Dylann Roof, 21, was arrested on Thursday on suspicion of having fatally shot nine people at a historic African-American church in South Carolina on Wednesday.
Those who know him described a withdrawn, troubled young man.
Roof's uncle recalled telling his sister, the suspect's mother, several years ago that he was worried about Roof, and that he was too introverted.
"I said he was like 19 years old, he still didn't have a job, a driver's license or anything like that and he just stayed in his room a lot of the time," Cowles said in a telephone interview.
He said he tried to "mentor" his nephew. "He didn't like that, and me and him kind of drifted apart," Cowles said.
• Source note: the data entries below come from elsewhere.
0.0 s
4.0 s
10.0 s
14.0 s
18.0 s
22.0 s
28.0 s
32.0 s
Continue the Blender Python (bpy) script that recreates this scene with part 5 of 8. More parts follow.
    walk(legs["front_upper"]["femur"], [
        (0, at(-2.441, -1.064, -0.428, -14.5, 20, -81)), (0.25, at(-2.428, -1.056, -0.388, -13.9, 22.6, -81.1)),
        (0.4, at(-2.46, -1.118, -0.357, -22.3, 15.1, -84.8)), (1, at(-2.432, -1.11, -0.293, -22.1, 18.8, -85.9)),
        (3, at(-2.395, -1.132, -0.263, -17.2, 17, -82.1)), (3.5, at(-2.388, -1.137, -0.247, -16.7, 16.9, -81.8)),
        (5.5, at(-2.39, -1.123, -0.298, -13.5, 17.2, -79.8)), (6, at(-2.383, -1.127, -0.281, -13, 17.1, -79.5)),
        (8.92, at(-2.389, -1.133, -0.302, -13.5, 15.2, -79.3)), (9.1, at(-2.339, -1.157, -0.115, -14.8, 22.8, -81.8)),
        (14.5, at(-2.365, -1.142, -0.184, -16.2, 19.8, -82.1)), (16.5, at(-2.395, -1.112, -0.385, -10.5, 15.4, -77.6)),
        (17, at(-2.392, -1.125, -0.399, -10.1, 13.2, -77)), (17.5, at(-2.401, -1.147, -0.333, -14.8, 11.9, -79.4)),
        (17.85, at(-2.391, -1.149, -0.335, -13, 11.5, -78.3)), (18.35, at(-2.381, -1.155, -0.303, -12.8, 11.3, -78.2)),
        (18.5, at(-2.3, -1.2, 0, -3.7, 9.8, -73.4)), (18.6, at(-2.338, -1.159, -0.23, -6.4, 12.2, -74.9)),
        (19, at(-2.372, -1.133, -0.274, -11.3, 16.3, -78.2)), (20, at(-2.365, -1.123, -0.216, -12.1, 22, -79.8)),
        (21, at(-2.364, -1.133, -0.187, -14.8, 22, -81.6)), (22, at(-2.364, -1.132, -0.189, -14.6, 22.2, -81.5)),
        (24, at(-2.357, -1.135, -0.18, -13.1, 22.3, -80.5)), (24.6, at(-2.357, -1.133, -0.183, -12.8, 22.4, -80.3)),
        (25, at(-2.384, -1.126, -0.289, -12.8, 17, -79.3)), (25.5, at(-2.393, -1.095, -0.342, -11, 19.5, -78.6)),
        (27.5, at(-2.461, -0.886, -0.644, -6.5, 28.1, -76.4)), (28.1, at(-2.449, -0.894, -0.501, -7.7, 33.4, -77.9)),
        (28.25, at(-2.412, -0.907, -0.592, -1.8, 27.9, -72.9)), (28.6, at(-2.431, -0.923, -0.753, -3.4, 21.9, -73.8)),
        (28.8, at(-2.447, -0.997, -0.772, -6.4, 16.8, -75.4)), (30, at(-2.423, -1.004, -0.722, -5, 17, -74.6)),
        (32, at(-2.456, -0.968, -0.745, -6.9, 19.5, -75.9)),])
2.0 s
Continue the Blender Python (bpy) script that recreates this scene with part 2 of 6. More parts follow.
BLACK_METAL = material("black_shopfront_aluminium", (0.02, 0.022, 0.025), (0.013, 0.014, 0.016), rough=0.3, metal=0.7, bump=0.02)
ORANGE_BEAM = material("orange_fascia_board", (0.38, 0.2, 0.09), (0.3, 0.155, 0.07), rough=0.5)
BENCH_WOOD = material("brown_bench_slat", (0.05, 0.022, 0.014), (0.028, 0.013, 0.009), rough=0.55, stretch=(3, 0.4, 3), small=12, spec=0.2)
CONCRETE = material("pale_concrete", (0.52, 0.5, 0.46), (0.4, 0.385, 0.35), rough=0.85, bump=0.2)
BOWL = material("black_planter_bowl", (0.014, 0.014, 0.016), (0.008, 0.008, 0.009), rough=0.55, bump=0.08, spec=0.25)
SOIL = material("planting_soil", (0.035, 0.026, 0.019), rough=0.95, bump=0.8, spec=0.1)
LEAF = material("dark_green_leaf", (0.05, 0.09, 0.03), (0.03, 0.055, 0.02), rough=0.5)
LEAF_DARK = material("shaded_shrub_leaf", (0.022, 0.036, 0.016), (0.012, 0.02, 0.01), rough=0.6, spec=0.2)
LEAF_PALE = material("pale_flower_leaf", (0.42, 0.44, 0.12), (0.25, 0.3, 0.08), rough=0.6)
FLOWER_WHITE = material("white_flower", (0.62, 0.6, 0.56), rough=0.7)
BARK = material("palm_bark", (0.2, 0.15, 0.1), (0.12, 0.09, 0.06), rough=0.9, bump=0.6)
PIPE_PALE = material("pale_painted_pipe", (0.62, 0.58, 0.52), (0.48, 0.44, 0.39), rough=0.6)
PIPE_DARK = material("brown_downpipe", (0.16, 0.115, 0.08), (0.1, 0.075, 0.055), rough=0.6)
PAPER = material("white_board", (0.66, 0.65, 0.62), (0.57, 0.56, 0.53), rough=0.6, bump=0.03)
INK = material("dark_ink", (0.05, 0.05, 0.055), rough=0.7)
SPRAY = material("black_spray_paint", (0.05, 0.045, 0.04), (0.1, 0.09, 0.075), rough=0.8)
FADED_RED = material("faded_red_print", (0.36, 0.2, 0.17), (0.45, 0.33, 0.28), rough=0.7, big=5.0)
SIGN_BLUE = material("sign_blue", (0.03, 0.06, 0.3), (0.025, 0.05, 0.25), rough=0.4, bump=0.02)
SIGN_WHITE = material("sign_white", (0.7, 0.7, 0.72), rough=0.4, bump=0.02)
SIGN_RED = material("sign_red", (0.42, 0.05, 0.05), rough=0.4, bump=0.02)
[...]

Cowles, 56, said he recognized Roof in a photo released by police as they searched for him in the hours after the massacre, and described him as quiet and soft-spoken. Roof's father gave him a .45-caliber pistol for his birthday this year, Cowles said.
"I actually talked to him on the phone briefly for just a few moments and he was saying well I'm outside target practicing with my new gun," Cowles said, describing a phone call around the time of Roof's birthday in April.
"Nobody in my family had seen anything like this coming," Cowles said. "I said, if it is him, and when they catch him, he's got to pay for this."
A Facebook profile apparently belonging to Roof was created earlier this year. The only public photograph on the page is a blurry snap of him stood in front of winter-bare trees, looking glumly at the camera, bowl-cut brown hair falling over his forehead.
He wears a black jacket in the picture that prominently features the flags of apartheid-era South Africa and Rhodesia, now Zimbabwe, from when the two African countries were ruled by the white minority.
The page lists him as having a little over 80 Facebook friends on Thursday morning, but that number appeared to be dropping, perhaps as others chose to sever their online ties with him.
One of the friends, Derrick "D-Gutta" Pearson, wrote on his own Facebook page on Thursday morning that he was "wondering why I woke up to 15 friend requests," adding that he didn't know where Roof was.
Pearson warned people to stay away from Roof if they saw him, writing that it was "obvious lives do not matter to him." Pearson also published a photo that appeared to show Roof sitting on the hood of a black car with a license plate that says "Confederate States of America", a reference to the pro-slavery forces from the U.S. Civil War.
"That's his car and him," Pearson wrote.
The U.S. Department of Justice said federal authorities would investigate Wednesday's attack as a hate crime, or one motivated by racism.
A woman who answered the cellphone of the suspect's mother Amelia Roof, also known as Amy, declined to comment on Thursday morning.
"We will be doing no interviews ever," she said, before hanging up.